Speaker
Description
Liquid hydrogen (LH2), known for its exceptionally high energy density and suitability for long-distance transport, is expected to play a pivotal role in the future of hydrogen energy storage and distribution. Central to this transition are port-based liquid hydrogen receiving terminals, which facilitate the seamless loading and unloading of transport vessels. These terminals integrate large-scale storage tanks for long-term LH2 storage, auxiliary systems for transfer and vaporization, and interfaces for tank trucks, hydrogen pipelines, and tube trailers. However, the complexity of managing pipelines, pumps, heat exchangers, and valves presents significant operational challenges. This study addresses these challenges by analyzing the dynamic performance of liquid hydrogen receiving terminals, with a focus on pre-cooling processes in unloading pipelines—a critical step in advancing maritime LH2 transportation technology.
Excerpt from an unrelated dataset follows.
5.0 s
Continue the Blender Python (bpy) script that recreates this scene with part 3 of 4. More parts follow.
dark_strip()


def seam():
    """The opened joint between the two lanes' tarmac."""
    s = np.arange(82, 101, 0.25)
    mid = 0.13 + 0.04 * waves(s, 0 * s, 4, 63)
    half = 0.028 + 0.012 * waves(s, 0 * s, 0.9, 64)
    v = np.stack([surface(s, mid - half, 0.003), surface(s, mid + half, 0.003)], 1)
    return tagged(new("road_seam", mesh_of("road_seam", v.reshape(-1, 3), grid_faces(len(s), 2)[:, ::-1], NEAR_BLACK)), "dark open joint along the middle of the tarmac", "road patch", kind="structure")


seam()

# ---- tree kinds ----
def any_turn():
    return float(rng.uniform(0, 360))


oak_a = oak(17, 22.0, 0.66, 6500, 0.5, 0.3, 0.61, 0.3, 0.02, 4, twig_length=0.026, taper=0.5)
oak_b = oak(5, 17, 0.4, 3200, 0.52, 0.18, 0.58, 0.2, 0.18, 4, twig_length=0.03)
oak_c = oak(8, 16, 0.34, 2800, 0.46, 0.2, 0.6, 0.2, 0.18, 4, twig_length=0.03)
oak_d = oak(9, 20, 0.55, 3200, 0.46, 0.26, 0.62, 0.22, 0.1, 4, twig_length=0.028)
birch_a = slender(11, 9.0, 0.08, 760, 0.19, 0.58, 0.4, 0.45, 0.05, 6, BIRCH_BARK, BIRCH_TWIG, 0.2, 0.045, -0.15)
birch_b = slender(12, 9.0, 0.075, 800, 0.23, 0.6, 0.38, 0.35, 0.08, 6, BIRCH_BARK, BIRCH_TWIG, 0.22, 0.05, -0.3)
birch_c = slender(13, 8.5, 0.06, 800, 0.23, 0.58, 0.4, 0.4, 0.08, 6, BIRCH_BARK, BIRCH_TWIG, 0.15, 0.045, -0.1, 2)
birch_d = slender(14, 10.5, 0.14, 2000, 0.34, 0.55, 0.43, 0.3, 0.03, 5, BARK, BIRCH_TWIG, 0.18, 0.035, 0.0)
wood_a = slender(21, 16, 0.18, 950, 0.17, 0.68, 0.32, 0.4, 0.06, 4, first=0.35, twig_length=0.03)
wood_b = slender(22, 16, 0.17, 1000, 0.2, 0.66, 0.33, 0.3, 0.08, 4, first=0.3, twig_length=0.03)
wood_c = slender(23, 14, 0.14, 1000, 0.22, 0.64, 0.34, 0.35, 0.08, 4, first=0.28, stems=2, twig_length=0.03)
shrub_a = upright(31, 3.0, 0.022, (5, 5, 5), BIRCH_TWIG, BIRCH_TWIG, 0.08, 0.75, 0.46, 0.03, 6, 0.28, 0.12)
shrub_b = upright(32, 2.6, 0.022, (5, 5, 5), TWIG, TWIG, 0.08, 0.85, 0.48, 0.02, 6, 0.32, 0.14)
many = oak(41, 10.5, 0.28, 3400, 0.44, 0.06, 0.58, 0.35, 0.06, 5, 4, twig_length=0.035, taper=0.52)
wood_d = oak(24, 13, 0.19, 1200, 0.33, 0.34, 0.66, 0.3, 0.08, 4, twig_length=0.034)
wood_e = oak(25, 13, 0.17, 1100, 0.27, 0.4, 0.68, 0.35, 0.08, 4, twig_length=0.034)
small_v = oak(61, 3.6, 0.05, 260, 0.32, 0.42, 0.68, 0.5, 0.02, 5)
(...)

The research develops a conceptual design for the functional zones of an LH2 terminal and creates a system-level model to simulate its operations. A staged pre-cooling scheme is proposed, emphasizing optimized valve coordination, pressure equalization, and flow control strategies tailored to LH2 properties. Quantitative analyses reveal that factors such as transfer mass flow rate, transfer pressure, and liquid subcooling significantly affect pre-cooling efficiency, while frequency-domain modal analysis highlights pipeline pressure drops and storage tank pressure variations as key operational parameters. In a 12-inch, 300-meter-long unloading pipeline, the optimized system improves the utilization efficiency of LH2 cooling energy by 10.56% and reduces LH2 consumption by approximately 67.3%.
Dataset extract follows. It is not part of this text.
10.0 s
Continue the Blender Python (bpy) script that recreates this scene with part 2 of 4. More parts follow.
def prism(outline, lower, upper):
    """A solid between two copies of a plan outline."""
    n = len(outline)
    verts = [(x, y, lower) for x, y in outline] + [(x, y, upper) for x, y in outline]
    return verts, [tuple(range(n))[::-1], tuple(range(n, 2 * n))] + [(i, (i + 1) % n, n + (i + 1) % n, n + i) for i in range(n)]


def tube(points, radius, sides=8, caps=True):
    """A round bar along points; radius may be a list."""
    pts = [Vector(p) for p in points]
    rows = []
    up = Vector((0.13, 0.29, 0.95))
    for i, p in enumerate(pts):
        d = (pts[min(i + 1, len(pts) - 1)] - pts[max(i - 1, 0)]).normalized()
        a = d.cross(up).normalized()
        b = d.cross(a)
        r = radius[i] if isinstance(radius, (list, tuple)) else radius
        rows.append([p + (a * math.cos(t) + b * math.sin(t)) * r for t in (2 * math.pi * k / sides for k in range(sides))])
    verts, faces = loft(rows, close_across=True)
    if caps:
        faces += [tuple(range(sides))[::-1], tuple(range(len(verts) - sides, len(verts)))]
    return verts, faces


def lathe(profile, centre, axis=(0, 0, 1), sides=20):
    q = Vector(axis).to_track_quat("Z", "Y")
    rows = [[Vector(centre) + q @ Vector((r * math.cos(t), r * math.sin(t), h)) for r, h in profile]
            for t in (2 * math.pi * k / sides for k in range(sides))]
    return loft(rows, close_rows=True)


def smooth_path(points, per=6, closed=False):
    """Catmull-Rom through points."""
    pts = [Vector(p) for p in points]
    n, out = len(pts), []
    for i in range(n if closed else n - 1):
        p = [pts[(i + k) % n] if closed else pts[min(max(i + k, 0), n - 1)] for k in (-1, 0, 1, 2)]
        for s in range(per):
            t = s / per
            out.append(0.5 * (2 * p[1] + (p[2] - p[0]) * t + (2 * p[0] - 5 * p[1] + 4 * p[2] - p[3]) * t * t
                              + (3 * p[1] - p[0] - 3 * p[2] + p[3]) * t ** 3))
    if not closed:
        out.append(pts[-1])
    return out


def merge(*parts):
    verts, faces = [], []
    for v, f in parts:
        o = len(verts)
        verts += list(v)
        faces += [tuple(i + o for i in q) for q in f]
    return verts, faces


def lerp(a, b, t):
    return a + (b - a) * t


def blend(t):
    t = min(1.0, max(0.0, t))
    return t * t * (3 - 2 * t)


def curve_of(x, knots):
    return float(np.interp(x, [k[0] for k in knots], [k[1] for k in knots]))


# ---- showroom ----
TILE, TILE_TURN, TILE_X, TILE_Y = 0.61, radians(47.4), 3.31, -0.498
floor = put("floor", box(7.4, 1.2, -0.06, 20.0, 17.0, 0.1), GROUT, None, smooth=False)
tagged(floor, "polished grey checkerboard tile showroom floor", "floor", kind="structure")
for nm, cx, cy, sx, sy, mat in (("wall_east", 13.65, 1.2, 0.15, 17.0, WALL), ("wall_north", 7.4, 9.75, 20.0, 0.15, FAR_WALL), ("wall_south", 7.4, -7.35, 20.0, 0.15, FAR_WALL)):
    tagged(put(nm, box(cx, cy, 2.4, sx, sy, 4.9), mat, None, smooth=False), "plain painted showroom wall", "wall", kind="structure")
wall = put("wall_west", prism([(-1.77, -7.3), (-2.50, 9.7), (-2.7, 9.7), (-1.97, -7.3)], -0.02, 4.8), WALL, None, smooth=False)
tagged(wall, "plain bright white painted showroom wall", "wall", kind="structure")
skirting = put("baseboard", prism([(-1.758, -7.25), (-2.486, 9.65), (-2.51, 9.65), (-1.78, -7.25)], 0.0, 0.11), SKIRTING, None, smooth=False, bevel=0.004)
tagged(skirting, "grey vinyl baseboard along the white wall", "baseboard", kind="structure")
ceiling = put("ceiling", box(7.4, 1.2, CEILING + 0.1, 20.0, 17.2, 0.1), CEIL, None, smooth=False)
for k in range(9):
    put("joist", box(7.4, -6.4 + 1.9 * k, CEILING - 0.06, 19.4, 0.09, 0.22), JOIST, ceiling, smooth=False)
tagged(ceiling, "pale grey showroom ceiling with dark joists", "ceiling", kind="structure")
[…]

These findings provide strategies for mitigating pressure fluctuations and enhancing terminal reliability. This research offers valuable insights for improving the design and operational efficiency of future LH2 receiving terminals, contributing to the broader adoption of hydrogen energy systems.
Key Words: Liquid hydrogen receiving terminal, System Modeling, Transfer process, Dynamic characteristics, Pipeline precooling.